Daily Life In Abu Dhabi

A general view of Abu Dhabi’s city skyline at sunset in February 2015. (Photo by Dan Kitwood/Getty Images)

IDEX 2023 — The path toward creating an integrated air and missile defense capability in the Persian Gulf region is littered with political and technical challenges, but members of the US-Gulf Cooperation Council (GCC) are making smaller, confidence building measures to get there, according to Pentagon officials. 

This vision and objective of a regional security architecture has existed for at least the past four [US presidential] administrations; So, it’s been a long-time goal,” Deputy Assistant Secretary of Defense for the Middle East Dana Stroul told reporters during a Feb 13 call previewing the US-GCC working group meetings in Riyadh, which will explore topics related to Iran and regional air defenses.

“What we think makes it more real now is not only a shared perception of the acute nature of the threats but…this focus within [US Central Command] CENTCOM and its component commands on innovation and the opportunities of emerging technology.”

Stroul’s comments came ahead of this year’s International Defence Exhibition & Conference (IDEX) in Abu Dhabi, which​ is expected to have the largest number of attendees since its inception, with 1,350 companies exhibiting new weapons and capabilities.

Discussions around air and missile defense capabilities will likely be a hot topic this year, given the high-altitude balloon frenzy in the US this month — including revelations of Chinese balloons previously spotted in the Gulf region — combined with Gulf Cooperation Council (GCC) member concerns about aerial threats from Iranian proxies.

Tehran’s support for is supporting the Houthis in Yemen has resulted in both Saudi Arabia and the United Arab Emirates being hit by drones and rockets in recent years. With this as part of the backdrop, GCC members have spent years talking about merging air and missile defense capabilities, especially as the threat has morphed from detecting and countering ballistic missiles flying on more predictable trajectory to addressing the growing threat posed by cruise missiles and unmanned aerial systems (UASs) that can loiter or change direction. 

“When it was only a ballistic missile threat, you have a pretty good idea what direction that threat could be coming from; Those generally do not maneuver,” said Maj.
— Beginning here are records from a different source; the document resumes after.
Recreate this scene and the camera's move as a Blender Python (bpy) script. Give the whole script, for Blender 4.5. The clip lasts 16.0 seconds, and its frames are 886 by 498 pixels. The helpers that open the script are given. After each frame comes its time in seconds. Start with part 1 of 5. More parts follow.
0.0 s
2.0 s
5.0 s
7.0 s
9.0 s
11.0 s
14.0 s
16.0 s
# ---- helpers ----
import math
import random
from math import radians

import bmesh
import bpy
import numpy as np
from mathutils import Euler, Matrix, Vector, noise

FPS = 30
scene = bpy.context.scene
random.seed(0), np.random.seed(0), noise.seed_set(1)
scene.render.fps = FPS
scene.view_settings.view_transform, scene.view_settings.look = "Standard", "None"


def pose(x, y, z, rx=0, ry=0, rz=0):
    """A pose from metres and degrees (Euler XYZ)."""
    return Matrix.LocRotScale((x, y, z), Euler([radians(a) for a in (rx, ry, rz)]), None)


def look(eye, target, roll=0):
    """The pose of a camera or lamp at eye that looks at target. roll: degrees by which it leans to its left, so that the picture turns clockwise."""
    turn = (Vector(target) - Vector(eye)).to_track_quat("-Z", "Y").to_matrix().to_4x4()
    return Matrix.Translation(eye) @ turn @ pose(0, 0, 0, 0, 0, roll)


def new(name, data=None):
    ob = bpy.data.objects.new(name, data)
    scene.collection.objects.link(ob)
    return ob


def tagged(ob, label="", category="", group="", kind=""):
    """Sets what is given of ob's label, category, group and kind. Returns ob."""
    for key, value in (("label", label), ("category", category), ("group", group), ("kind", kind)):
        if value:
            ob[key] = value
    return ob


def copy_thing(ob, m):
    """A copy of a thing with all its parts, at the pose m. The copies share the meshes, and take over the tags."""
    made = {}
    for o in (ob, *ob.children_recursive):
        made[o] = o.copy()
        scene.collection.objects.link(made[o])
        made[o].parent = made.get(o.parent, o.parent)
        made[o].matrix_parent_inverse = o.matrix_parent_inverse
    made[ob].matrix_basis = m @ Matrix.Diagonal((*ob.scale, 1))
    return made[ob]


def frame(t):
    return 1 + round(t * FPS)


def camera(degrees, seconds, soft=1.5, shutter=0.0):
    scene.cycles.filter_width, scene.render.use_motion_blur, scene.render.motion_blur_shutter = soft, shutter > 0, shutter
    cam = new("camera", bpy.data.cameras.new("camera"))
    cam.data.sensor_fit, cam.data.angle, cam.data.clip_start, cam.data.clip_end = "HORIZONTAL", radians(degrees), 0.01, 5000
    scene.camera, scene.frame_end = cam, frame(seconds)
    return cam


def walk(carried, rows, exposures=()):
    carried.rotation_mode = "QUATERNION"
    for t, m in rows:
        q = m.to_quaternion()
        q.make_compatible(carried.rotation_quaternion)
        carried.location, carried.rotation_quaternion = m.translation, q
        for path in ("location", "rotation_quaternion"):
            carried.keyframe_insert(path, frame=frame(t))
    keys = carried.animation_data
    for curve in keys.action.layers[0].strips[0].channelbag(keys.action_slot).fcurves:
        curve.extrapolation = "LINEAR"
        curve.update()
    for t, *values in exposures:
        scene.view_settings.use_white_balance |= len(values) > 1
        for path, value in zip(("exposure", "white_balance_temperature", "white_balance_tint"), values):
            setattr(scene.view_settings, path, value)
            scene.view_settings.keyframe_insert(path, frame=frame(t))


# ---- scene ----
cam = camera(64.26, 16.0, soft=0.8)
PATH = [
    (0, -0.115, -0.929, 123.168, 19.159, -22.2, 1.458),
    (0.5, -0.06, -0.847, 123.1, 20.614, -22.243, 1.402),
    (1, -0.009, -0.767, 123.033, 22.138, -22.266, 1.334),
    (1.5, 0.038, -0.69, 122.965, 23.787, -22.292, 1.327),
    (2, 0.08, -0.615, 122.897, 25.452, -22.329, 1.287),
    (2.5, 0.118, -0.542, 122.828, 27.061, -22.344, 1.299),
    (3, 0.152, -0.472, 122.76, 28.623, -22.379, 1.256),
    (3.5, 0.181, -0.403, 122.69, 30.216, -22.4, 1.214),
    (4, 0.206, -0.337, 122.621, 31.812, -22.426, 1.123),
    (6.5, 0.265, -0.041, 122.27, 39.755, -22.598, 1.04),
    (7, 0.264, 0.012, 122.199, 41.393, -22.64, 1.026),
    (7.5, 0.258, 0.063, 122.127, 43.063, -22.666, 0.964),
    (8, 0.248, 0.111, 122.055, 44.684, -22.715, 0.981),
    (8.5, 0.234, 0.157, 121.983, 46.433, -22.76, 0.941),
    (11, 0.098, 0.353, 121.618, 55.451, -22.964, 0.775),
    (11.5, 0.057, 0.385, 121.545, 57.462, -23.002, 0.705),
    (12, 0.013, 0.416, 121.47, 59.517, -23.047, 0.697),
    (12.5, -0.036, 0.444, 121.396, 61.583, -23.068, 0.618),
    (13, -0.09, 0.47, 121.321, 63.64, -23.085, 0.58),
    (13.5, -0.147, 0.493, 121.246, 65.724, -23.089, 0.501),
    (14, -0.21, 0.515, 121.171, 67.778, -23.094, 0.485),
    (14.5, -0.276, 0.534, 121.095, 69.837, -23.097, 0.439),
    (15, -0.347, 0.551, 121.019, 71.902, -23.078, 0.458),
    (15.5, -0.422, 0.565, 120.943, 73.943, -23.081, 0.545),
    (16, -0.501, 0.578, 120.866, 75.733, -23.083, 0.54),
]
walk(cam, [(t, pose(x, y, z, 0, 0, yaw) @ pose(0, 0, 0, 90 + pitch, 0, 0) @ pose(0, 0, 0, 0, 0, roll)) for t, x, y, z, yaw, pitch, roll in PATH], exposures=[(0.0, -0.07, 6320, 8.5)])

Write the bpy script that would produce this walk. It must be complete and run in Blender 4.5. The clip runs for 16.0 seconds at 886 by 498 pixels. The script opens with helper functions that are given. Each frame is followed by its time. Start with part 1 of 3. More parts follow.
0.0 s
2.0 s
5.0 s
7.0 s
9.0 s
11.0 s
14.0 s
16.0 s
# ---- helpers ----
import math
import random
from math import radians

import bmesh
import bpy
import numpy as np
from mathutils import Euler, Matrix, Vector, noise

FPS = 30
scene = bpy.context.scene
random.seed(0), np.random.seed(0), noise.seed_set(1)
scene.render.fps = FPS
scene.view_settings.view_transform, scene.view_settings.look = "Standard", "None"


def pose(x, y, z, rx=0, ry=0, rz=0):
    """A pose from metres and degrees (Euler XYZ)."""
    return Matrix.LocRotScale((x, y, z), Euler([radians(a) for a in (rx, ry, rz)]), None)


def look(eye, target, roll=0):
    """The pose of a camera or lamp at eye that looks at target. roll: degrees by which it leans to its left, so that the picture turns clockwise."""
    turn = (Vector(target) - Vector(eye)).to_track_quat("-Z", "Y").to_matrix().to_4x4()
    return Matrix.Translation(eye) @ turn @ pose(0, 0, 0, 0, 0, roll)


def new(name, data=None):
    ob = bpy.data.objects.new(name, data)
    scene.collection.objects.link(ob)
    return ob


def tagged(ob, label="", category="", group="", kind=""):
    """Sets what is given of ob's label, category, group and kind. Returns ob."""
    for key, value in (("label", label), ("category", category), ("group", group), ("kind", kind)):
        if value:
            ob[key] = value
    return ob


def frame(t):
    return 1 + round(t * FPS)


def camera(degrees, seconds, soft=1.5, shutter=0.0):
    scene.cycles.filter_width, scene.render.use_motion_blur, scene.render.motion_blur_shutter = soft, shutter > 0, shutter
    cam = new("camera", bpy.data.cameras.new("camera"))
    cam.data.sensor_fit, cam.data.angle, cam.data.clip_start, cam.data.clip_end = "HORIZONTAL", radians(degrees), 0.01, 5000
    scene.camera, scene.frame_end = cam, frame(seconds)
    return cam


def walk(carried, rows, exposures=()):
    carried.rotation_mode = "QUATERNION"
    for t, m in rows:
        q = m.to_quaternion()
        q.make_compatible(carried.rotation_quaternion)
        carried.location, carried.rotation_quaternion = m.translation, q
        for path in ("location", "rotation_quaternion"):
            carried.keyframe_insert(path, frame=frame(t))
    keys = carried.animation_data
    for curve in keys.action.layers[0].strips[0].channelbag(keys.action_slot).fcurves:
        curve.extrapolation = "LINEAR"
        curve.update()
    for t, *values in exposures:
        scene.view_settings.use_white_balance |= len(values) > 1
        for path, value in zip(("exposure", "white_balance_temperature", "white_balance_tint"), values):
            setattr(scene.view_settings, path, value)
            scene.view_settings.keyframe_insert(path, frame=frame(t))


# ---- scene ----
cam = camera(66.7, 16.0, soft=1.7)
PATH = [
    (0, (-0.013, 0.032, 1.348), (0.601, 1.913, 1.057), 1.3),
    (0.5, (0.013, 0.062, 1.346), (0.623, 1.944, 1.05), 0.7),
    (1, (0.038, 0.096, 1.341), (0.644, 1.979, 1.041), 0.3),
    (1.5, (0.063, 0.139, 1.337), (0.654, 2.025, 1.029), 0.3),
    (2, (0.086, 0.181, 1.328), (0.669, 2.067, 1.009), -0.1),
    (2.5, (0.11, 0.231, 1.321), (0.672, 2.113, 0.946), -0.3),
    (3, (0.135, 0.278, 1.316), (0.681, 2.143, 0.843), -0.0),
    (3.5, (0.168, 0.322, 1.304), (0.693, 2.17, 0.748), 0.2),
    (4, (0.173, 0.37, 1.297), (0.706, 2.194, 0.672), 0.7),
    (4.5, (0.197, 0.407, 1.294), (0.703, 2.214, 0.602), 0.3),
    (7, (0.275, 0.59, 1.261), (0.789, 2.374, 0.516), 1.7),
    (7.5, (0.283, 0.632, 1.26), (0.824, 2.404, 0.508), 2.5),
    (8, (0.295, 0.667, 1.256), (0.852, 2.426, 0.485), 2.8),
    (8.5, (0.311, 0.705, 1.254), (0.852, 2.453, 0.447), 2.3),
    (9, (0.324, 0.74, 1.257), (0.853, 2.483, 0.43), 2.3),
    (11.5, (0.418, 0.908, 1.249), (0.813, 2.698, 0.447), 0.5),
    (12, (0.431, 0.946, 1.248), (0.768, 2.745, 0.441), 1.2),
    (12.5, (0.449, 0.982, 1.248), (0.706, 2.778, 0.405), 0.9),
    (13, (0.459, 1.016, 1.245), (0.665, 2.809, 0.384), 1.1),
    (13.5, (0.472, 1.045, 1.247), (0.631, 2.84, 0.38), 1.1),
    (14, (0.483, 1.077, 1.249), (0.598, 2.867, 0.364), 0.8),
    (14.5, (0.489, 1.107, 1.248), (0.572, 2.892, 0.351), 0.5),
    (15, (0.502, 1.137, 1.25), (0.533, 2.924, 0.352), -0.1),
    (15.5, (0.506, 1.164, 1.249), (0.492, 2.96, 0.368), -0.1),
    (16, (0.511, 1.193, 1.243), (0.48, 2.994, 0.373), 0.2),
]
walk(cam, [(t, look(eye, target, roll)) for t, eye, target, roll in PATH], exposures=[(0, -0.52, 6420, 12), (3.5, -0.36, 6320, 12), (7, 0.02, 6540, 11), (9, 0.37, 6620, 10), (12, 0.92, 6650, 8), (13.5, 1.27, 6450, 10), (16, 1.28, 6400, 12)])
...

Gen. Clark Quinn, the deputy commander of Ninth Air Force, Air Forces Central.

“If it is a UAS or a cruise missile, it becomes much more of a 360-degree threat, that those systems can fly from any location on any path to achieve impacts at a target and it’s no longer just one direction that you have to look at.”

Which sets up a central question for IDEX: whether GCC members — Bahrain, Kuwait, Oman, Qatar, Saudi Arabia, and the United Arab Emirates — are ready to work together to better share intelligence about incoming aerial threats, and what new capabilities they want. Part of the evolving equation also includes Israel, which last year announced that it had joined with several other countries in the Middle East to form a new US-led joint air defense network, known as the Middle East Air Defense Alliance (MEAD).

Stroul did not directly address that alliance but said Israel could enhance such regional air defense plan in a “meaningful way” — while also acknowledging that not all GCC members are for that.

“We think that other [countries] integrating and beginning to sit at the same table with Israel is in the interest of stability and security in the region,” she said. “We also understand that different governments are going to move at their own pace on that.”

Quinn said there is a consensus among US-GCC members that they need to act sooner rather than later to create a plan to share information and capitalize on neighbors’ capabilities. 

“If the sensors that you are using to see these inbound threats are only within your own land mass, you’re going to be limited with how far you can see,” Quinn said. “There’s just curvature of the Earth, power of the radar, the ability to see out at distance.

“When you look at the GCC as a whole, around the entire Arabian Peninsula, and you look at the number of early warning systems that each of those nations have, you can then essentially expand your visibility out by using those other early warning radars,” he added.

That said, there is not a firm plan that “gets us to a flip of a switch that we now have integrated air and missile defense”, in part, due to technical challenges and political will. Instead, GCC members are making “small,” “concrete steps” forward, like hosting a regional air chief meeting last month.

As for the “technical challenges” Quinn said each country typically runs their air defense and air surveillance operations over a classified network. To create an integrated air defense picture, they would need a “cross-domain solution” to get those to “talk” to each other while also ensuring there is not an enhanced cybersecurity threat. “They want to make sure that their internal systems remain clean as well,” he added. 

“There are some technical challenges to being able to share it, but ultimately, it’s really an authority and a desire to share, because even if we don’t have a technical ability to share an air tract digitally, we can at least pick up a phone and relay that there is a threat inbound,” Quinn said.